Credit card processing also falls in to this. Just because you are
British does not mean your credit card is. Many people live in other
countries and have many different bank accounts. The data inherently
flows from system to system to clear the transaction. Our world is very
connected nowadays and the concept of legal data locality is very much at
odds with the realities of our world.

The big cloud services are out, because they are predominantly placed in
the US. Like it or not, Silicon Valley is many, many years ahead of what
European companies can do. While there are some tiny cloud service
providers in Europe, they barely go further than providing you with
elastically priced hardware. For European startups this is a significant
disadvantage over their American counterparts when they can no longer use
American servers.

Privacy not Data Locality

The case has been made that this discussion is not supposed to be about
data locality but about privacy. That is correct for sure, but
unfortunately data centers fall into the jurisdiction of where they are
placed. Unless we come up with a rule where data centers are placed on
international soil where they computers within them are out of
government’s reach, a lot of this privacy discussion is dishonest.

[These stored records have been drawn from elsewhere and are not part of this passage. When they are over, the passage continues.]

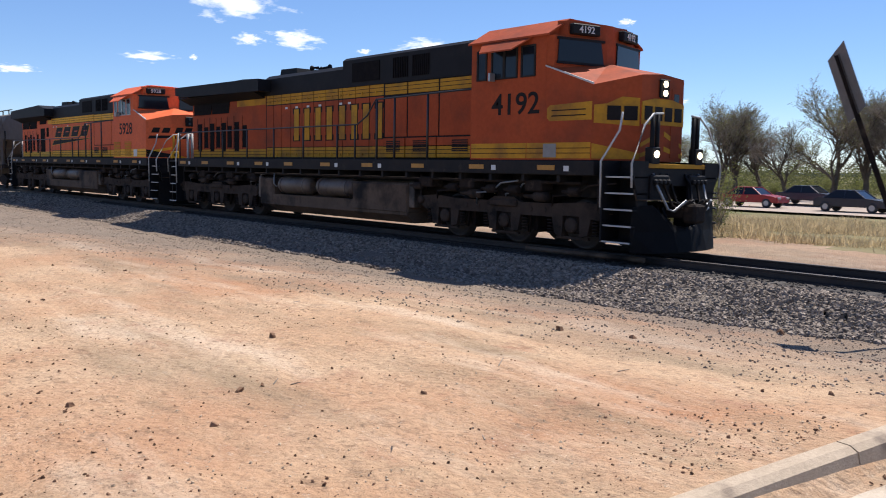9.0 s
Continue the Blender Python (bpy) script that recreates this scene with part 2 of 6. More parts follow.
LEAFG = leafy_material("leaf_green", (0.25, 0.255, 0.10), (0.29, 0.285, 0.125))
LEAFU = leafy_material("understory_leaf", (0.164, 0.164, 0.0697), (0.123, 0.1312, 0.0533))
LEAFB = leafy_material("bush_leaf", (0.2214, 0.2296, 0.0738), (0.1722, 0.1886, 0.0615))
DRYGRASS = leafy_material("dry_grass", (0.50, 0.38, 0.21), (0.58, 0.46, 0.28))
GREENGRASS = leafy_material("green_grass", (0.1968, 0.205, 0.0738), (0.2952, 0.2706, 0.123))
LEAFD = leafy_material("juniper_leaf", (0.041, 0.0574, 0.0246), (0.0574, 0.0738, 0.0328))
TWIG = islands(material("twig", (0.30, 0.255, 0.205), (0.36, 0.305, 0.25), 1.0, 8.0, 0.95, spec=0.1), 0.3)


# ---- mesh helpers ----
def mesh_of(bm, name, mat, smooth=False):
    me = bpy.data.meshes.new(name)
    bm.normal_update()
    bm.to_mesh(me)
    bm.free()
    for k in (mat if isinstance(mat, (list, tuple)) else [mat]):
        me.materials.append(k)
    if smooth:
        for p in me.polygons:
            p.use_smooth = True
    return me


def part(name, bm, mat, parent=None, label="", smooth=False, at=None):
    """One mesh object out of a bmesh, under a thing or part where parent is given."""
    ob = new(name, mesh_of(bm, name, mat, smooth))
    if parent is not None:
        ob.parent = parent
    if at is not None:
        ob.matrix_basis = at
    if label:
        tagged(ob, label)
    return ob


def raw(name, verts, faces, mat, smooth=False):
    me = bpy.data.meshes.new(name)
    me.from_pydata([tuple(v) for v in verts], [], [tuple(f) for f in faces])
    for k in (mat if isinstance(mat, (list, tuple)) else [mat]):
        me.materials.append(k)
    if smooth:
        for p in me.polygons:
            p.use_smooth = True
    me.update()
    return new(name, me)


def box(bm, x0, x1, y0, y1, z0, z1, bevel=0.0, mi=0):
    vs = [bm.verts.new((x, y, z)) for z in (z0, z1) for y in (y0, y1) for x in (x0, x1)]
    fs = [bm.faces.new([vs[i] for i in q]) for q in ((0, 2, 3, 1), (4, 5, 7, 6), (0, 1, 5, 4), (2, 6, 7, 3), (0, 4, 6, 2), (1, 3, 7, 5))]
    for f in fs:
        f.material_index = mi
    if bevel:
        es = list({e for f in fs for e in f.edges})
        bmesh.ops.bevel(bm, geom=es, offset=bevel, segments=1, affect="EDGES", material=-1)
    return bm


def tube(bm, pts, r, sides=8, r2=None, caps=True, mi=0):
    """A round bar through points, tapering from r to r2."""
    pts = [Vector(p) for p in pts]
    r2 = r if r2 is None else r2
    rings = []
    for i, p in enumerate(pts):
        d = (pts[min(i + 1, len(pts) - 1)] - pts[max(i - 1, 0)]).normalized()
        a = d.cross(Vector((0, 0, 1)) if abs(d.z) < 0.9 else Vector((1, 0, 0))).normalized()
        b = d.cross(a)
        rr = r + (r2 - r) * i / max(1, len(pts) - 1)
        rings.append([bm.verts.new(p + (a * math.cos(k) + b * math.sin(k)) * rr) for k in (2 * math.pi * j / sides for j in range(sides))])
    for u, v in zip(rings, rings[1:]):
        for j in range(sides):
            f = bm.faces.new((u[j], u[(j + 1) % sides], v[(j + 1) % sides], v[j]))
            f.smooth, f.material_index = sides > 5, mi
    if caps:
        bm.faces.new(rings[0][::-1]).material_index = mi
        bm.faces.new(rings[-1]).material_index = mi
    return bm


def prism(bm, outline, axis, a, b, mi=0):
    """Extrudes a closed outline of (u, v) from a to b along axis: 'x' takes (y, z), 'y' takes (x, z), 'z' takes (x, y)."""
    put = {"x": lambda u, v, w: (w, u, v), "y": lambda u, v, w: (u, w, v), "z": lambda u, v, w: (u, v, w)}[axis]
    p = [bm.verts.new(put(u, v, a)) for u, v in outline]
    q = [bm.verts.new(put(u, v, b)) for u, v in outline]
    n = len(outline)
    fs = [bm.faces.new(p[::-1]), bm.faces.new(q)] + [bm.faces.new((p[i], p[(i + 1) % n], q[(i + 1) % n], q[i])) for i in range(n)]
    for f in fs:
        f.material_index = mi
    return bm


def lathe(bm, profile, centre, axis="x", sides=16, mi=0):
    """Turns a profile of (distance along axis, radius) round an axis."""
    c = Vector(centre)
    put = {"x": lambda t, u, v: (t, u, v), "y": lambda t, u, v: (u, t, v), "z": lambda t, u, v: (u, v, t)}[axis]
    rings = [[bm.verts.new(c + Vector(put(t, r * math.cos(k), r * math.sin(k)))) for k in (2 * math.pi * j / sides for j in range(sides))] for t, r in profile]
    for u, v in zip(rings, rings[1:]):
        for j in range(sides):
            f = bm.faces.new((u[j], u[(j + 1) % sides], v[(j + 1) % sides], v[j]))
            f.smooth, f.material_index = True, mi
    bm.faces.new(rings[0][::-1]).material_index = mi
    bm.faces.new(rings[-1]).material_index = mi
    return bm


def B():
    return bmesh.new()


def holder(name, label, category, group="", kind="", at=None):
    ob = tagged(new(name), label, category, group, kind)
    if at is not None:
        ob.matrix_basis = at
    return ob


def smoothstep(a, b, x):
    t = min(1.0, max(0.0, (x - a) / (b - a)))
    return t * t * (3 - 2 * t)


def lerp_table(table, x):
    if x <= table[0][0]:
        return table[0][1]
    for (a, u), (b, v) in zip(table, table[1:]):
        if x <= b:
            return u + (v - u) * (x - a) / (b - a)
    return table[-1][1]


# ---- the ground ----
XT, ZR = 14.77, -0.02       # track centre and top of rail
FLOOR_Z = -0.6


def channel_right(y):       # top edge of the channel's near side
    return lerp_table([(8.0, -1.0), (16, -1.45), (40, -2.0), (80, -3.2), (160, -8.0)], y)


def channel_left(y):
    return lerp_table([(0, -6.2), (28, -6.5), (48, -6.0), (80, -7.0), (160, -12.5)], y)


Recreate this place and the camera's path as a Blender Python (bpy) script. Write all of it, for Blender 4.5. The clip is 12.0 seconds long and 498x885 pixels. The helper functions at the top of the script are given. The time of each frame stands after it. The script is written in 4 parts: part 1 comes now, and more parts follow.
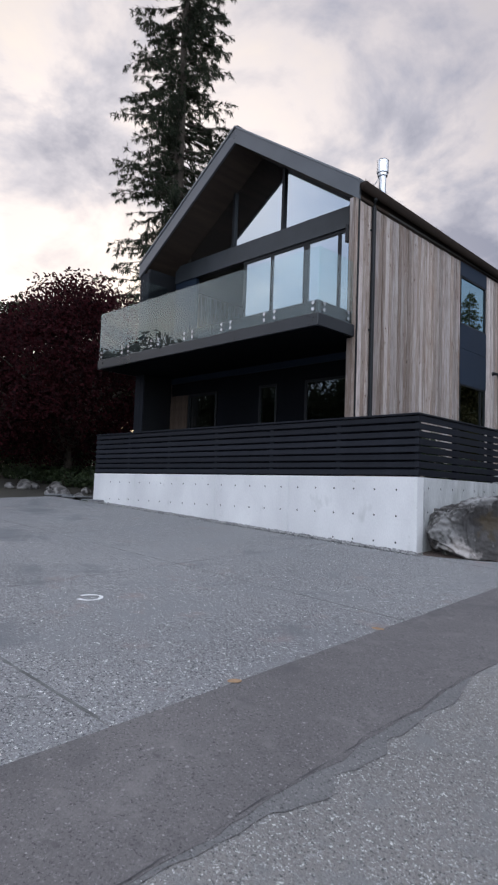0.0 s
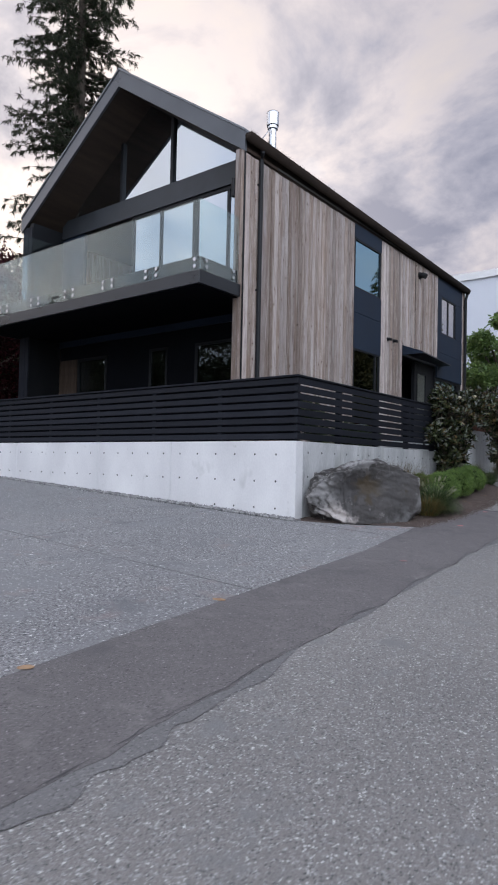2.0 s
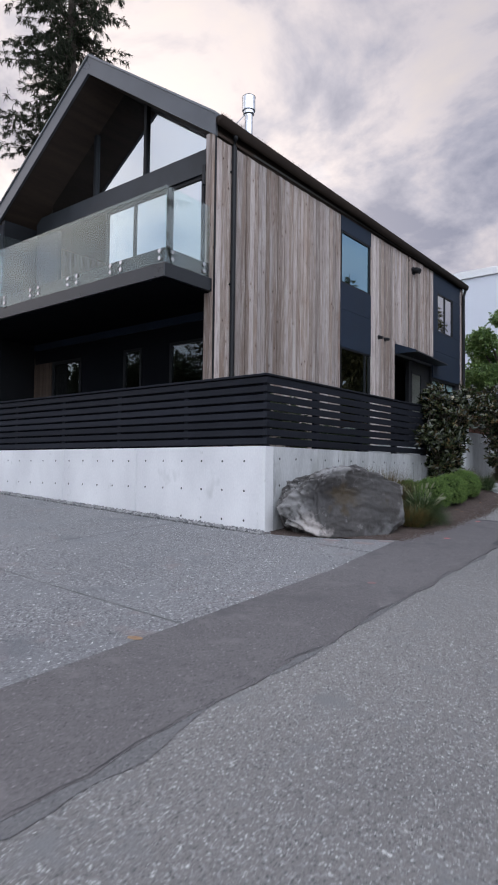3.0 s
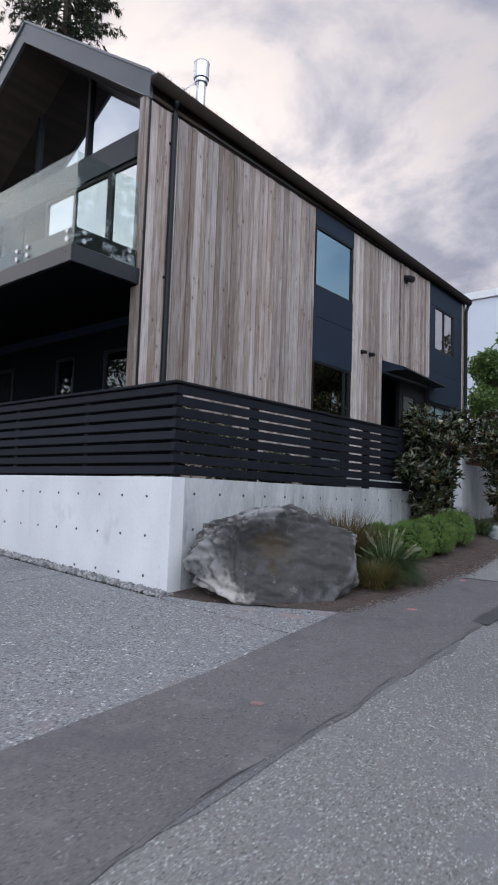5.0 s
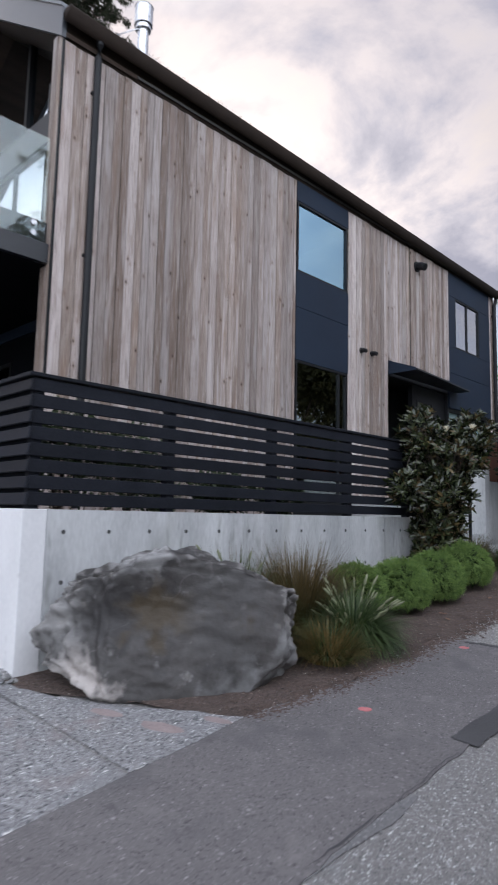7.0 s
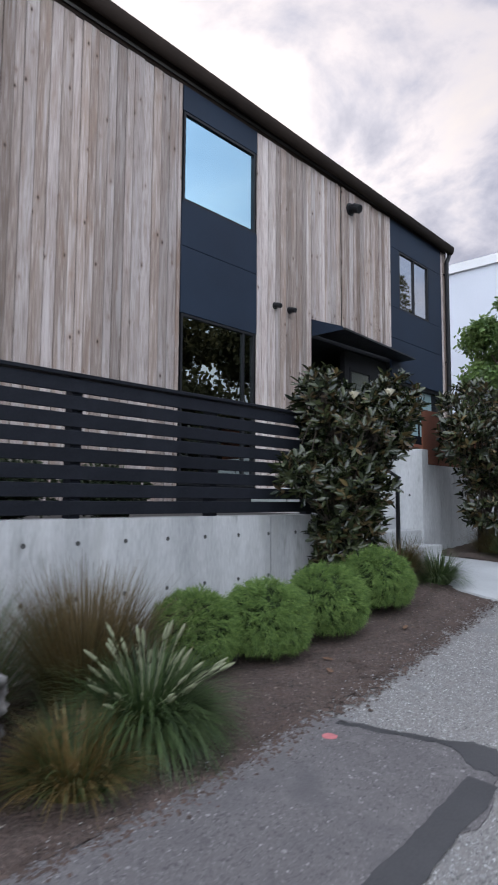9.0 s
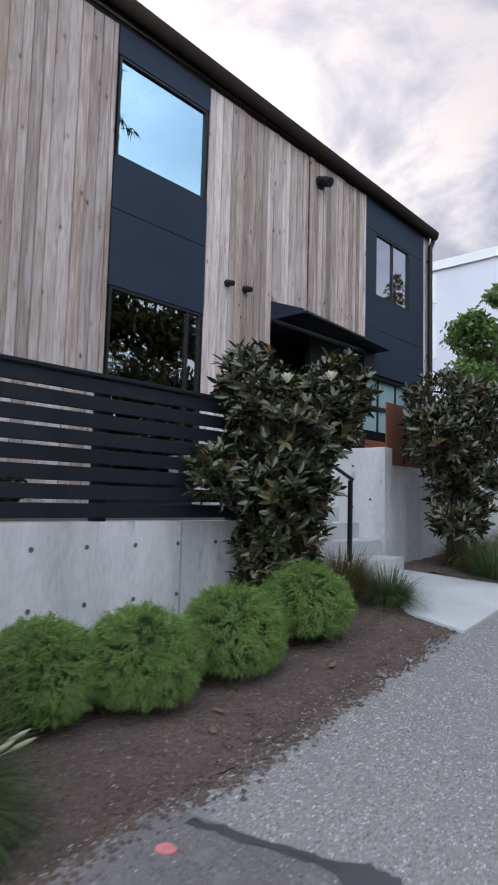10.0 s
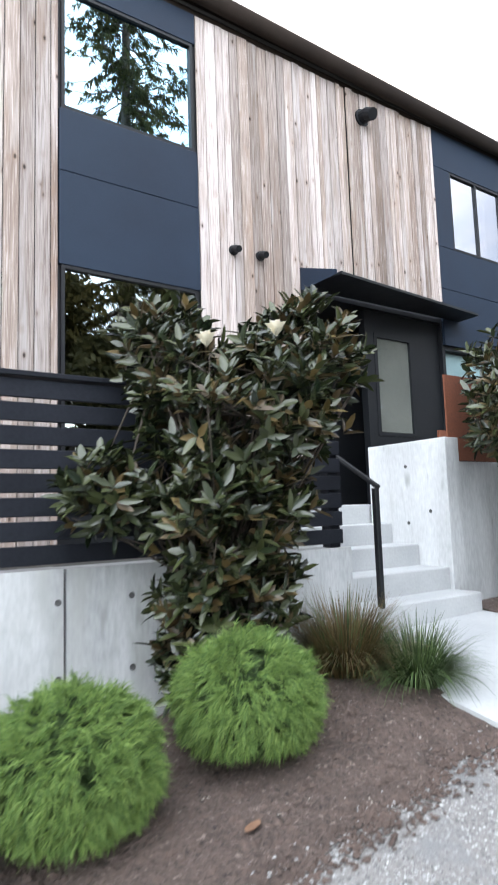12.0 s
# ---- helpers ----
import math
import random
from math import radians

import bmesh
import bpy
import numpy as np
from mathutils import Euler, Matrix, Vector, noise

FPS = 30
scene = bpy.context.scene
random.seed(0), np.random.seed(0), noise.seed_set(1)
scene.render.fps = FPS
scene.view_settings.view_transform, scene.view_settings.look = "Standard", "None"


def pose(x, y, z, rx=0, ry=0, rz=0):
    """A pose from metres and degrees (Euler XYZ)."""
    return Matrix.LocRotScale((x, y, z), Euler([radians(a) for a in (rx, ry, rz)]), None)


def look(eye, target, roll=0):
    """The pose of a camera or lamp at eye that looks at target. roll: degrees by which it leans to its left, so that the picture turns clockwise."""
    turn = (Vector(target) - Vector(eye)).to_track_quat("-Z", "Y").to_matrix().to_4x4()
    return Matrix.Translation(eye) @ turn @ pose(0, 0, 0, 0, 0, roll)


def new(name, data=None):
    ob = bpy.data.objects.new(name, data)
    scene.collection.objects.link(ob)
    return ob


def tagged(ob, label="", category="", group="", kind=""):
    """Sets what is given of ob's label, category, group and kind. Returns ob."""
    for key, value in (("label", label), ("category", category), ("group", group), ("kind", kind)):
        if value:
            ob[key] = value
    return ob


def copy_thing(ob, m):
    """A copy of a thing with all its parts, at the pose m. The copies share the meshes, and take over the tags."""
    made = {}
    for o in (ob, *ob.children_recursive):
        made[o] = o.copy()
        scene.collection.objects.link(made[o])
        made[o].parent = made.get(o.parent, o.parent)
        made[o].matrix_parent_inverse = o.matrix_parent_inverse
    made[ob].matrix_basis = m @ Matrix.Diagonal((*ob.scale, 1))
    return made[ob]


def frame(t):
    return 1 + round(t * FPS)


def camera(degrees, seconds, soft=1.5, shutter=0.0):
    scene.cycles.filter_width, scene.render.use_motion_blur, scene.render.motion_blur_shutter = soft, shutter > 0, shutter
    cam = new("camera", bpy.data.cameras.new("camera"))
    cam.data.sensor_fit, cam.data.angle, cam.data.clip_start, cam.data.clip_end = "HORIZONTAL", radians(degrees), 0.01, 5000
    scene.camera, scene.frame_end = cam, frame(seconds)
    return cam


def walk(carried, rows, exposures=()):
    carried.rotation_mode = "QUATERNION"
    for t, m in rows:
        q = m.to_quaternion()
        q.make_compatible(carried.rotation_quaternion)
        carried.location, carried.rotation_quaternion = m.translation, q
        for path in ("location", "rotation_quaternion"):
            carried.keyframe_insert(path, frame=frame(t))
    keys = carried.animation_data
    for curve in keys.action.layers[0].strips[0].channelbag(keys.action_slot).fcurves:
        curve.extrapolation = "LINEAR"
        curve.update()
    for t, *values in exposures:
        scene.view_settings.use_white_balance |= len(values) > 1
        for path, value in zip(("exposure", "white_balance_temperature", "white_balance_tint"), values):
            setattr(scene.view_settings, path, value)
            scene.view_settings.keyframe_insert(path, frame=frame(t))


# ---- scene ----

What if the bad player are the corporates and now the governments? Well
in that case that was the whole point of safe harbor to begin with: to
enforce stricter privacy standards on foreign corporations for European
citizens.

How to Comply?

Now the question is how to comply with what this is going into. These new
rules are more than implementable for Facebook size corporations, but it
is incredibly hard to do for small startups. It’s also not quite clear
what can and what cannot be done with data now. At which point data is
considered personal and at which point it is not, is something that
differs from country to country and is in some situations even not
entirely clear. For instance according to the UK DPA user relationships
are personal information if they have “biographical significance”.

A Disconnected World

What worries me is that we are taking a huge step back from an
interconnected world where people can share information with each other,
to more and more incompatible decentralization. Computer games
traditionally have already enforced shards where people from different
countries could not play together because of legal reasons. For instance
many of my Russian friends could never play a computer game with me,
because they are forced to play in their own little online world.

Solutions will be found, and this ruling will probably have no significance
for the average user. Most likely companies will ignore the ruling
entirely anyways because nobody is going to prosecute anyone unless they
are Facebook size. However that decisions of this magnitude are made
without considering the technical feasibility is problematic.

The Workaround

For all intents and purposes nothing will really change for large
companies like Facebook anyways. They will have their lawyers argue that
their system cannot be implemented in a way to comply with forcing data to
live in Europe and as such will refer to Article 26 of the Data Protection
Directive which states that personal data to an untrusted third country on
either a user given consent to this or there being a technical necessity
for fulfilling the contract between user and service provider. The TOS
will change, the lawyers will argue and in the end the only one who will
really have to pick up the shards are small scale companies which are
already overwhelmed by all the prior rules.

Today does not seem to be a good day for small cloud service providers.